Prying Open the Cable Market

His boyish looks and relative youth have earned Federal Communications Commission Chairman Kevin J. Martin the nickname of "Harry Potter of the Beltway" among Washington insiders. But it would be a mistake to underestimate the 39-year-old Harvard Law School graduate.

Since he took over at the FCC last March, the soft-spoken but fast-talking Martin has notched a string of victories while navigating treacherous political waters. He won a unanimous vote to free DSL broadband services from traditional telephone rules. And he has green-lighted the historic mergers of two Baby Bells, SBC Communications and Verizon Communications, with their onetime long-distance rivals.

Now Martin has waded into another controversial issue: new competition in the cable TV market. Over the past few months, the FCC chief has made it known that he thinks his agency should make it easier for new entrants -- most prominently the phone companies -- to compete with cable and satellite providers in bringing video services to consumers.

"Clearly it's something the chairman is very interested in," says Anna-Marie Kovacs, analyst with Boston research firm Regulatory Source Associates. "I would expect they will act fairly expeditiously." BusinessWeek editor Spencer E. Ante interviewed Martin this week about video franchise reform. Here are edited excerpts:

Why did you create a rulemaking process about local franchising authorities last November?

Under the current law, a local franchising authority can't unreasonably deny a franchise to the incumbent. At the commission we started to hear reports about local authorities making it difficult for new entrants to enter the video business. We are trying to make sure we are doing everything we can to facilitate competitive entry.

Does the local franchising process work?

I'm sure there are instances in which it is working well. The point of our proceeding is to gather more information about the process and determine whether we should be putting additional parameters on it. It's not like we are gathering information to do nothing. We need to assess what is going on.

Some analysts and cable companies have told me that on this matter the FCC only has the power of the pulpit and does not have rulemaking authority to implement relevant sections of federal cable laws. Is that true?

The commission does have a role in determining what would be reasonable or unreasonable in the awarding of those competitive franchises. I think the commission does have some authority. Obviously, that's one of the reasons we started the proceeding.

What specifically can the FCC do?

Let me give you one example. There were allegations that local franchising authorities were not acting on applications to provide video service. We had a public hearing on this in Keller, Tex.

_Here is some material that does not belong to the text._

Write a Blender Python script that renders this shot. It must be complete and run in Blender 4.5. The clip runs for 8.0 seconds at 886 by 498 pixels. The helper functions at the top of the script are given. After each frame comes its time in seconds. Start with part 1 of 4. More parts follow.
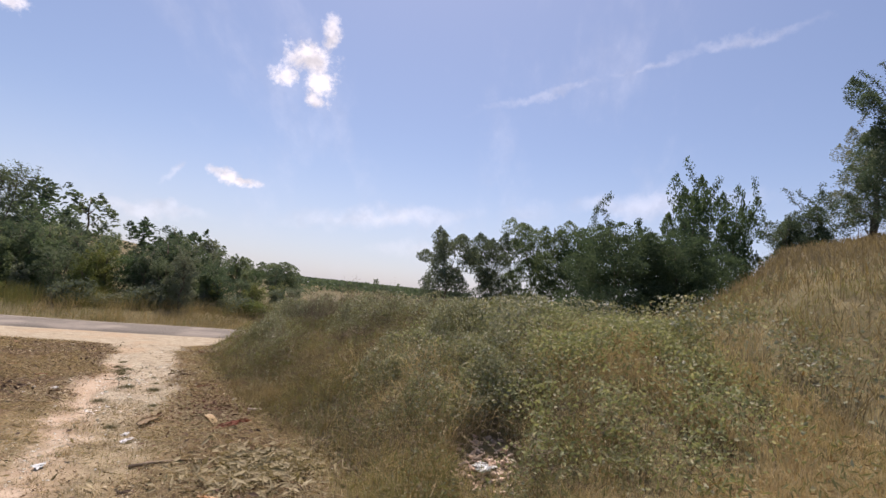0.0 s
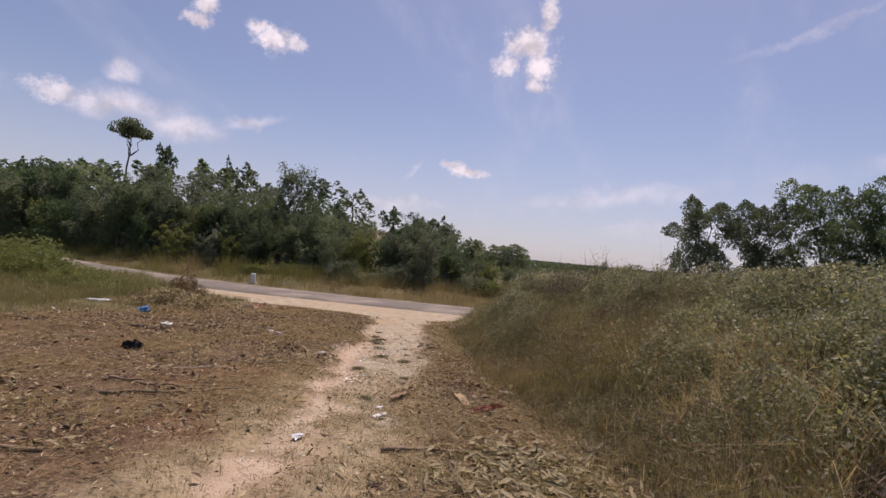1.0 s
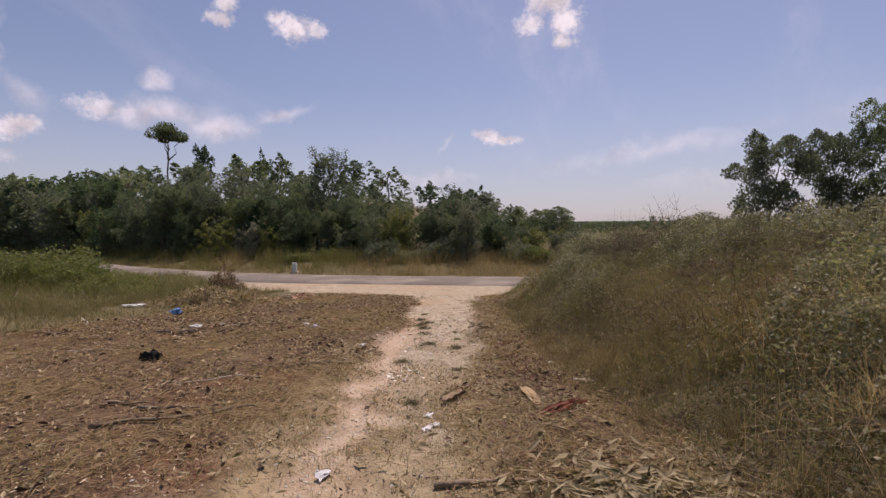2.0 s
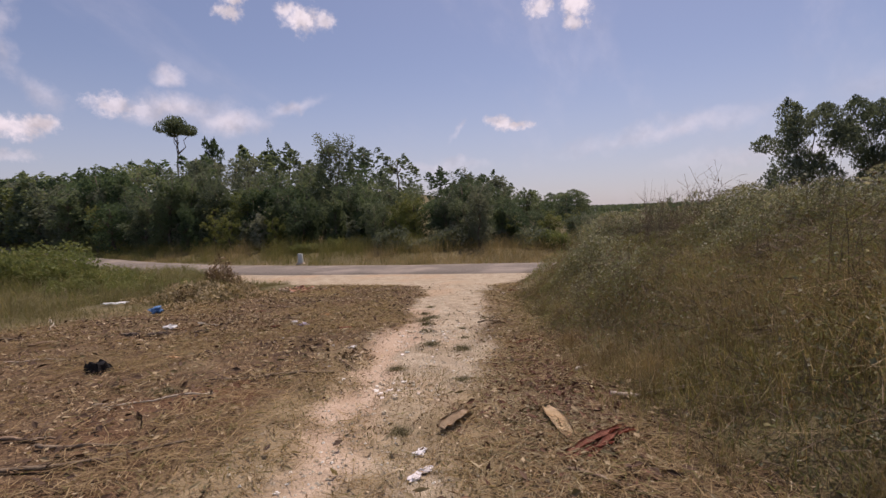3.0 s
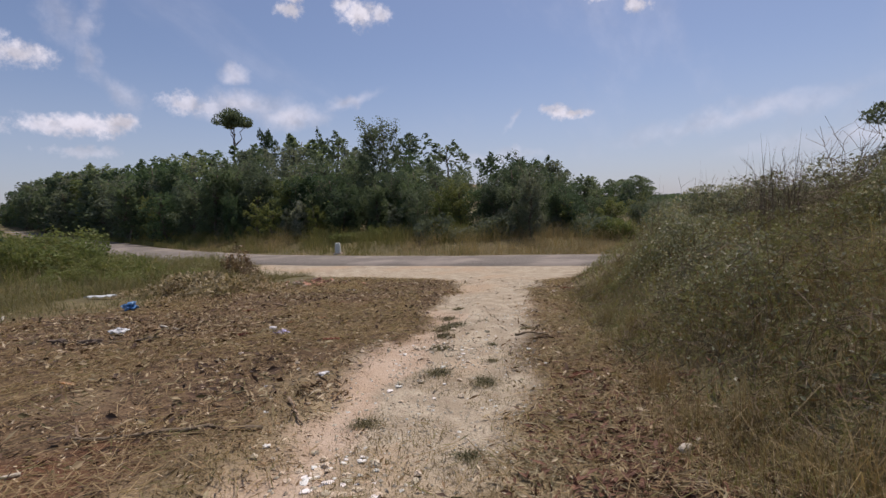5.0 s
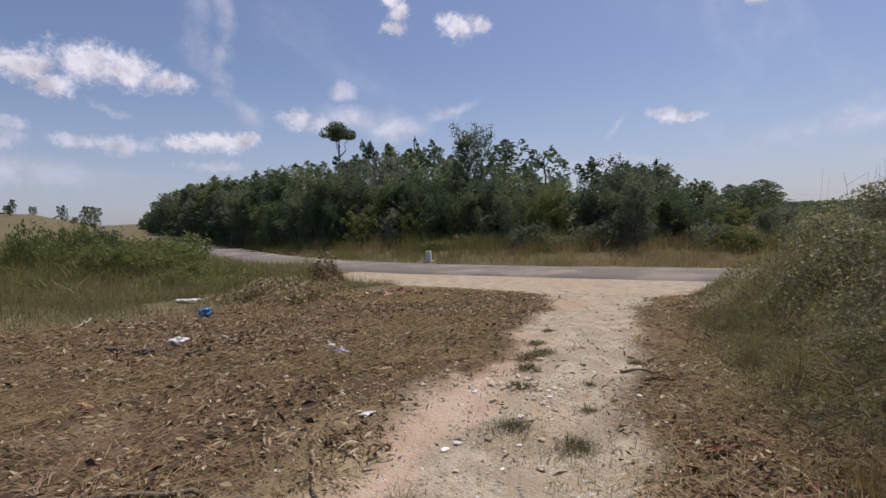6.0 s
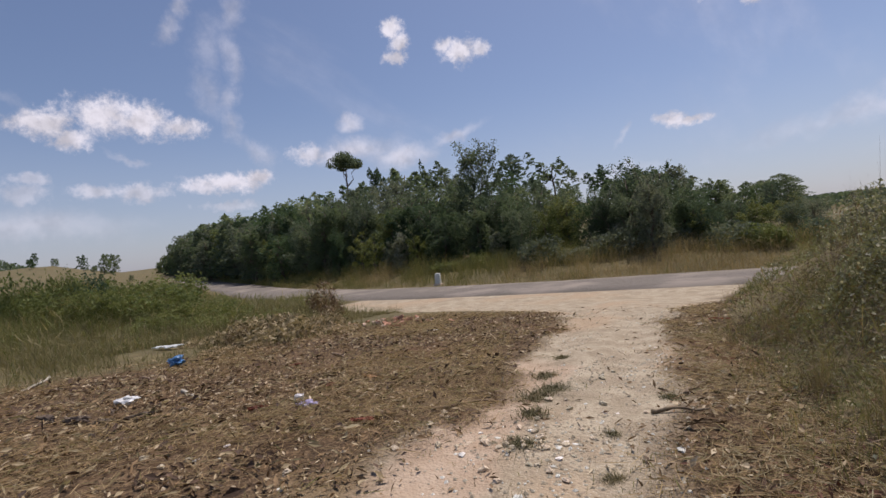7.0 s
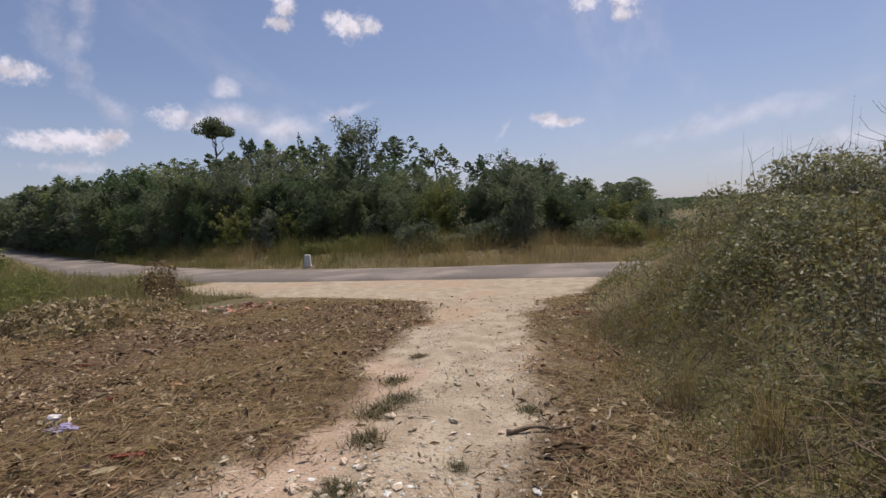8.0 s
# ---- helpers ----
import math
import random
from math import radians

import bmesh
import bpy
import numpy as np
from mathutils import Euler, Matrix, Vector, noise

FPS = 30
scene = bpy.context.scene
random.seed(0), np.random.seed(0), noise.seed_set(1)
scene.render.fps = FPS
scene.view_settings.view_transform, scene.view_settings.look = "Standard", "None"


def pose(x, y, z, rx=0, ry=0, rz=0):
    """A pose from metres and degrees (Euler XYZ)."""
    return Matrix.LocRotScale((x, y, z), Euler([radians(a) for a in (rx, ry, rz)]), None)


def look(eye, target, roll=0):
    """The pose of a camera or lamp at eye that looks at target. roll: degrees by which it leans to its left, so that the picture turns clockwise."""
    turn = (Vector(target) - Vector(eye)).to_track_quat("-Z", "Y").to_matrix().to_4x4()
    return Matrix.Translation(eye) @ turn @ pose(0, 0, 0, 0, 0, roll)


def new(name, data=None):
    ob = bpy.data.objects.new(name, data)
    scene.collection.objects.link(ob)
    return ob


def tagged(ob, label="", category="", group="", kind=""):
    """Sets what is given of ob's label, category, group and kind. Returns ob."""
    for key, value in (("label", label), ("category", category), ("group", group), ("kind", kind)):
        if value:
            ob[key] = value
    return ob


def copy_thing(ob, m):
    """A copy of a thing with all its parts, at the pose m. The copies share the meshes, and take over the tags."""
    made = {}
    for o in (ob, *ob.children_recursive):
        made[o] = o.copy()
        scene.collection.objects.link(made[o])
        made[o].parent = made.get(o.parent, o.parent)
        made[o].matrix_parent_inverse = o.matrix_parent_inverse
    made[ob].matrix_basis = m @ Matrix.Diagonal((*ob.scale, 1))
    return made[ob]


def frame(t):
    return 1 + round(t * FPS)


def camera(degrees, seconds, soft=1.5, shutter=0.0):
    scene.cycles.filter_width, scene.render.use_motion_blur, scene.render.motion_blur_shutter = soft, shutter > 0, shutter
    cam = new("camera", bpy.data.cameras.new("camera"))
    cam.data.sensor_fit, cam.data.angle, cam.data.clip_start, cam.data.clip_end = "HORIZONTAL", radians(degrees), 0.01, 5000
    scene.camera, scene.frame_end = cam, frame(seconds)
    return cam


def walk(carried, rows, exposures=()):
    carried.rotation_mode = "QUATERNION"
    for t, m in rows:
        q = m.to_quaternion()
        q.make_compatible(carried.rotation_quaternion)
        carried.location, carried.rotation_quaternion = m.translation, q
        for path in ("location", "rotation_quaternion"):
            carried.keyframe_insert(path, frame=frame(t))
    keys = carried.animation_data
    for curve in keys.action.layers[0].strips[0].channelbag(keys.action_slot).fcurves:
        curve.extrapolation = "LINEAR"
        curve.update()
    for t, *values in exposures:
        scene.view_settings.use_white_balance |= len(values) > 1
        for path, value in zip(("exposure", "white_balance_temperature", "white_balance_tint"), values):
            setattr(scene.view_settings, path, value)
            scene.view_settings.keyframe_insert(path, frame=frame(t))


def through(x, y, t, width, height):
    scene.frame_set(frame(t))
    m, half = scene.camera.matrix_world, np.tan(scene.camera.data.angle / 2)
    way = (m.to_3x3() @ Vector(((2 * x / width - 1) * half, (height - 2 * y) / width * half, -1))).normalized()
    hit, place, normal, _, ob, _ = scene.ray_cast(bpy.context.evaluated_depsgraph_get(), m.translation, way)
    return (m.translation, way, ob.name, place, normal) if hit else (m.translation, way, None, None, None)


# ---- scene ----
cam = camera(83.4, 8.0)
PATH = [
    (0.0, pose(0.436, -0.992, 2.298, 95.67, -5.68, -20.11)),
    (0.2, pose(0.341, -0.578, 2.220, 94.87, -4.23, -12.08)),
    (0.5, pose(0.270, -0.055, 2.100, 90.71, -6.64, -4.18)),
    (0.8, pose(0.198, 0.452, 2.024, 89.43, -2.16, 1.34)),
    (1.0, pose(0.194, 0.827, 1.957, 91.28, -5.51, 5.57)),
    (1.2, pose(0.149, 1.136, 1.946, 89.56, 0.51, 7.11)),
    (1.5, pose(0.059, 1.596, 1.912, 90.31, 0.32, 11.02)),
    (2.0, pose(-0.012, 2.225, 1.891, 87.95, 0.24, 10.28)),
    (2.2, pose(-0.015, 2.552, 1.839, 88.24, 0.52, 10.95)),
    (3.3, pose(-0.102, 3.979, 1.742, 85.75, 1.92, 11.72)),
    (3.5, pose(-0.091, 4.209, 1.719, 85.53, 3.33, 9.05)),
    (4.0, pose(-0.144, 4.891, 1.696, 86.73, 0.76, 12.54)),
    (4.2, pose(-0.191, 5.168, 1.663, 86.50, -0.41, 13.92)),
    (5.3, pose(-0.261, 6.624, 1.440, 85.10, 3.33, 21.30)),
    (5.5, pose(-0.331, 6.865, 1.418, 84.61, 2.71, 25.23)),
    (5.8, pose(-0.426, 7.249, 1.403, 87.71, 2.77, 26.03)),
    (6.0, pose(-0.482, 7.455, 1.407, 87.14, 1.60, 29.15)),
    (6.2, pose(-0.532, 7.688, 1.393, 87.47, 3.33, 30.85)),
    (6.5, pose(-0.588, 8.072, 1.389, 91.33, 2.89, 33.65)),
    (6.8, pose(-0.618, 8.346, 1.369, 88.71, 6.15, 34.01)),
    (7.0, pose(-0.661, 8.558, 1.323, 89.76, 5.93, 30.82)),
    (7.2, pose(-0.655, 8.734, 1.315, 87.40, 5.03, 24.87)),
    (7.5, pose(-0.684, 9.011, 1.286, 85.48, 4.88, 16.23)),
    (8.0, pose(-0.765, 9.562, 1.260, 86.85, 2.89, 17.30)),
]
walk(cam, PATH, exposures=[(0.0, 0.55, 6900, 23), (0.5, 0.4, 7000, 25), (1.0, 0.18, 7080, 30), (1.5, 0.08, 7120, 31), (2.0, 0.09, 7150, 31), (3.5, 0.06, 7140, 29), (5.5, 0.01, 6500, 21), (6.5, 0.01, 6540, 21), (8.0, 0.06, 6740, 22)])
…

One of the questions I asked: Is there some time frame in which it would be reasonable that the local franchise authority act? One local official said yes, six months would be reasonable.

I think that's an example of where we could make a decision about what seems like a reasonable time frame to act or not act. Many of these issues get enforced in the courts. Even if we said it was reasonable to act in X amount of time, you still might go to court to enforce those limitations.

Does six months sound reasonable?

I don't know.

When do you expect the FCC will act?

We put out a notice and asked for people to comment. The reply comments were just filed this week. I think this is a priority for me. We first talked about this last August. We're going to act pretty quickly.

By end of summer?

It's hard for me to guess.

What do you think of the bill from Representative Joe Barton [R-Tex.] that proposes the creation of a national franchise for video service?

If Congress ends up taking some kind of action, then the FCC implements the law that Congress changes. We'll act accordingly.

Congress is considering a number of proposals that are different from ours. Some are talking about changing the law and making a national franchise. That's up to Congress to decide what to do.